→ Work required: Repeat the lines from the one containing "Continue the Blender" through the last line of the data, exactly, pictures omitted.

(Items from a dataset)
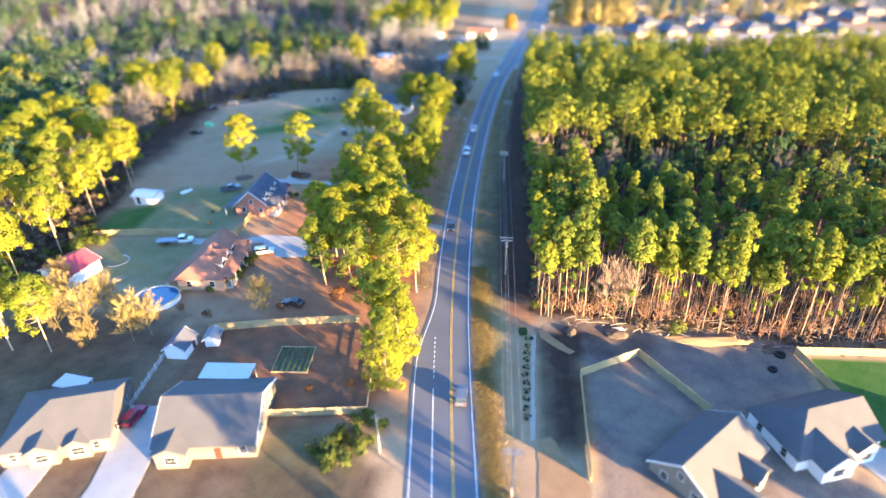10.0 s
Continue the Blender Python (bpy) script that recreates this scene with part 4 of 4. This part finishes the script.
for row_y, x0, x1, step in ((289, 60, 205, 23), (316, 96, 260, 25), (345, 110, 320, 27), (380, 100, 380, 30), (420, 120, 420, 33), (470, 130, 480, 36), (530, 150, 520, 40)):
    xx = x0
    while xx < x1:
        house("estate_house", xx + rh.uniform(-2, 2), row_y + rh.uniform(-3, 3) + (xx - 60) * 0.06, rh.choice((12, 25, 18, 30)), rh.uniform(10.5, 12.5), rh.uniform(11.5, 14), 2.6, rh.uniform(3.0, 3.6), rh.choice((CREAM, CREAM, BRICK_TAN, BRICK)), SLATE,
              "estate house with shingle roof on a small plot", shape=rh.choice(("half", "hip", "hip")), wings=((rh.choice((-2.6, 2.4)), 2.2, 7.4, 0.0),), rows=row_y < 320, group="houses of the estate", door="-x")
        xx += step

# ---- patio cover, pool, garden, fences ----
e = tagged(base("patio_cover", -34.3, -21.6, 3), "flat white patio cover on posts", "patio cover")
bm = B()
box(bm, -4.4, 4.4, -2.0, 2.0, 2.75, 2.95, 0.02)
part("roof", bm, TRIM, e)
for sx in (-4.1, 0, 4.1):
    for sy in (-1.8, 1.8):
        bm = B()
        box(bm, sx - 0.06, sx + 0.06, sy - 0.06, sy + 0.06, 0, 2.76)
        part("post", bm, TRIM, e)
e = tagged(base("patio_cover", -59.5, -26.6, -8), "small white patio cover on posts", "patio cover")
bm = B()
box(bm, -2.8, 2.8, -1.6, 1.6, 2.9, 3.1, 0.02)
part("roof", bm, TRIM, e)
for sx in (-2.6, 2.6):
    for sy in (-1.4, 1.4):
        bm = B()
        box(bm, sx - 0.06, sx + 0.06, sy - 0.06, sy + 0.06, 0, 2.91)
        part("post", bm, TRIM, e)

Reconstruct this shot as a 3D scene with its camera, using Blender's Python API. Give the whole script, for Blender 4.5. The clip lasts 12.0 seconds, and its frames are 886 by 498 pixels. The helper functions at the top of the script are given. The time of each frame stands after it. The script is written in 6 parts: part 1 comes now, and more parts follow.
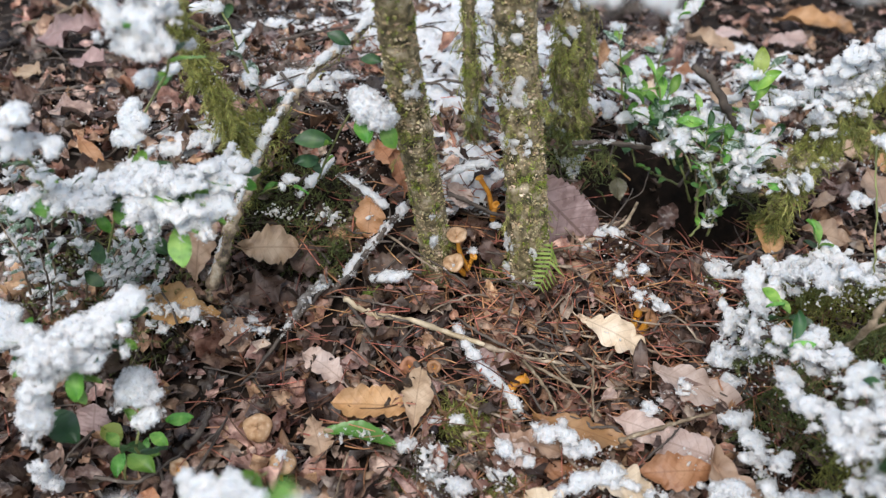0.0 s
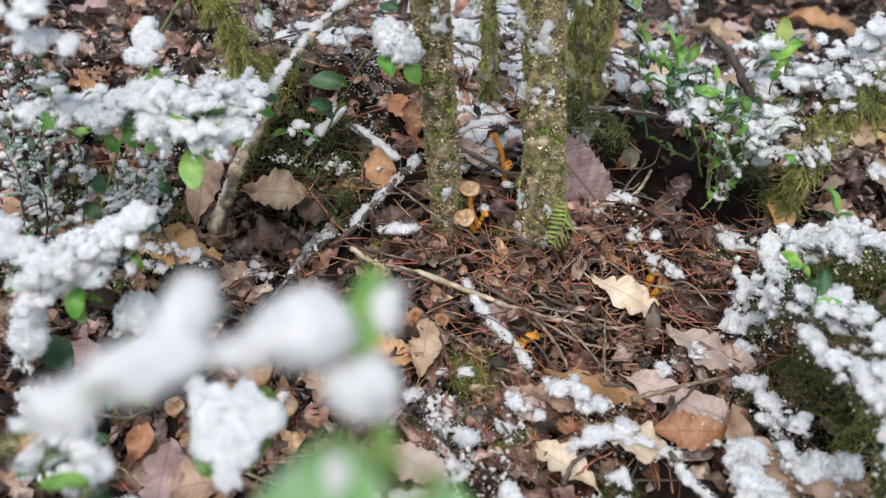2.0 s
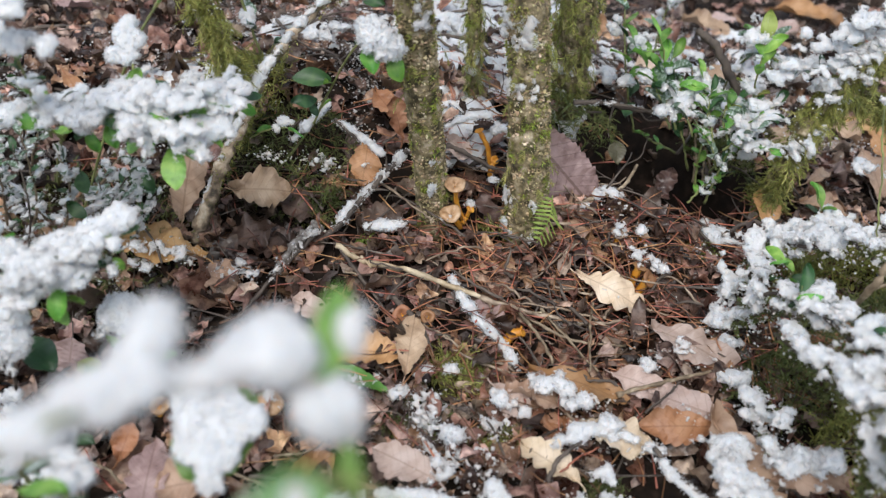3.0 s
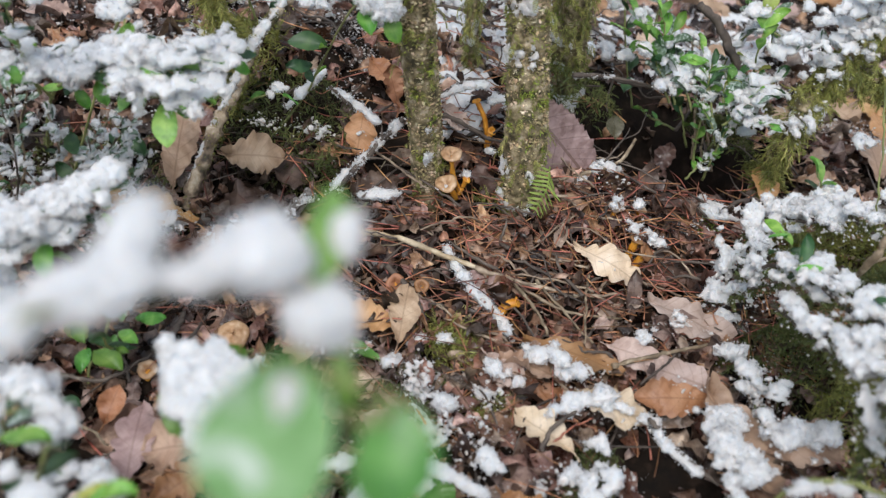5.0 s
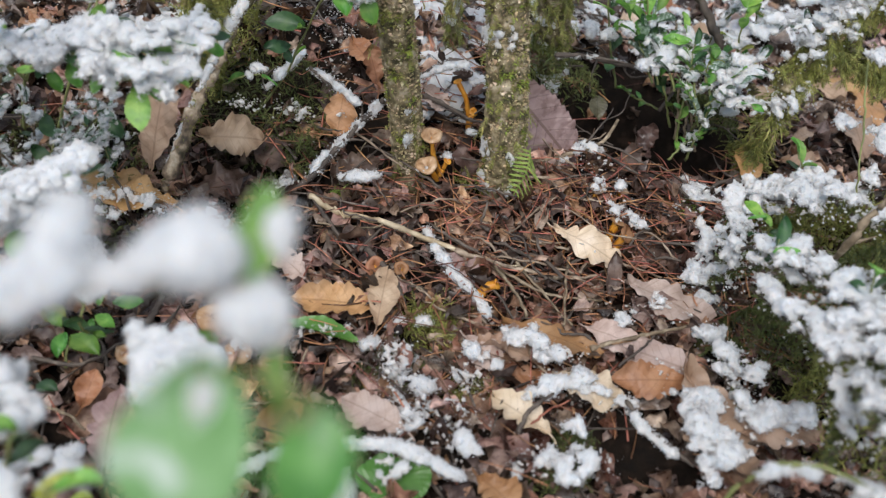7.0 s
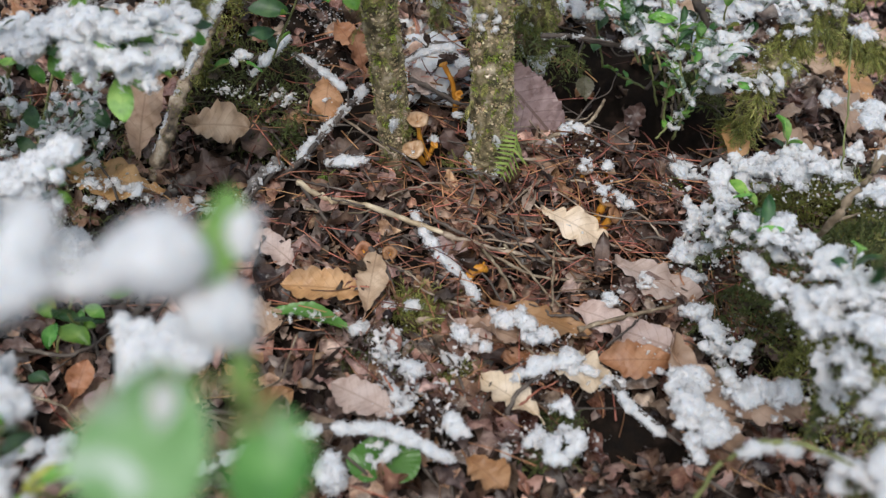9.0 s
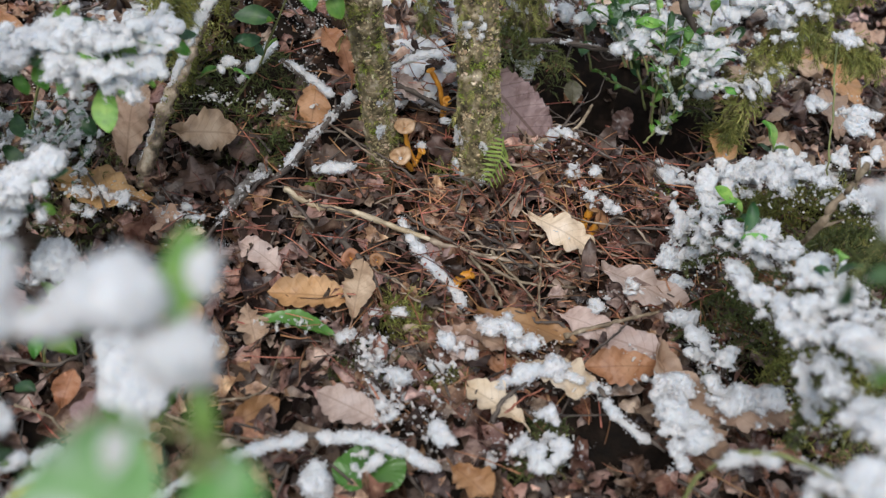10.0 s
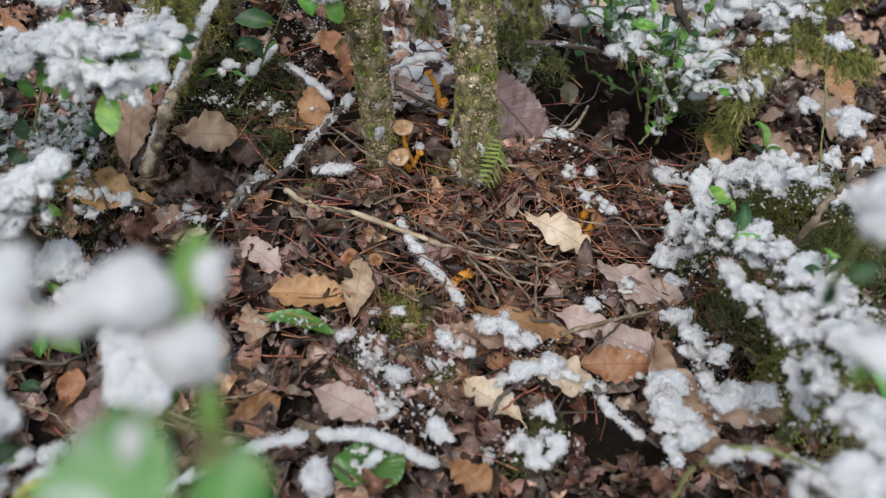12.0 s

→ Finished task:
Continue the Blender Python (bpy) script that recreates this scene with part 4 of 4. This part finishes the script.
for row_y, x0, x1, step in ((289, 60, 205, 23), (316, 96, 260, 25), (345, 110, 320, 27), (380, 100, 380, 30), (420, 120, 420, 33), (470, 130, 480, 36), (530, 150, 520, 40)):
    xx = x0
    while xx < x1:
        house("estate_house", xx + rh.uniform(-2, 2), row_y + rh.uniform(-3, 3) + (xx - 60) * 0.06, rh.choice((12, 25, 18, 30)), rh.uniform(10.5, 12.5), rh.uniform(11.5, 14), 2.6, rh.uniform(3.0, 3.6), rh.choice((CREAM, CREAM, BRICK_TAN, BRICK)), SLATE,
              "estate house with shingle roof on a small plot", shape=rh.choice(("half", "hip", "hip")), wings=((rh.choice((-2.6, 2.4)), 2.2, 7.4, 0.0),), rows=row_y < 320, group="houses of the estate", door="-x")
        xx += step

# ---- patio cover, pool, garden, fences ----
e = tagged(base("patio_cover", -34.3, -21.6, 3), "flat white patio cover on posts", "patio cover")
bm = B()
box(bm, -4.4, 4.4, -2.0, 2.0, 2.75, 2.95, 0.02)
part("roof", bm, TRIM, e)
for sx in (-4.1, 0, 4.1):
    for sy in (-1.8, 1.8):
        bm = B()
        box(bm, sx - 0.06, sx + 0.06, sy - 0.06, sy + 0.06, 0, 2.76)
        part("post", bm, TRIM, e)
e = tagged(base("patio_cover", -59.5, -26.6, -8), "small white patio cover on posts", "patio cover")
bm = B()
box(bm, -2.8, 2.8, -1.6, 1.6, 2.9, 3.1, 0.02)
part("roof", bm, TRIM, e)
for sx in (-2.6, 2.6):
    for sy in (-1.4, 1.4):
        bm = B()
        box(bm, sx - 0.06, sx + 0.06, sy - 0.06, sy + 0.06, 0, 2.91)
        part("post", bm, TRIM, e)

Reconstruct this shot as a 3D scene with its camera, using Blender's Python API. Give the whole script, for Blender 4.5. The clip lasts 12.0 seconds, and its frames are 886 by 498 pixels. The helper functions at the top of the script are given. The time of each frame stands after it. The script is written in 6 parts: part 1 comes now, and more parts follow.
0.0 s
2.0 s
3.0 s
5.0 s
7.0 s
9.0 s
10.0 s
12.0 s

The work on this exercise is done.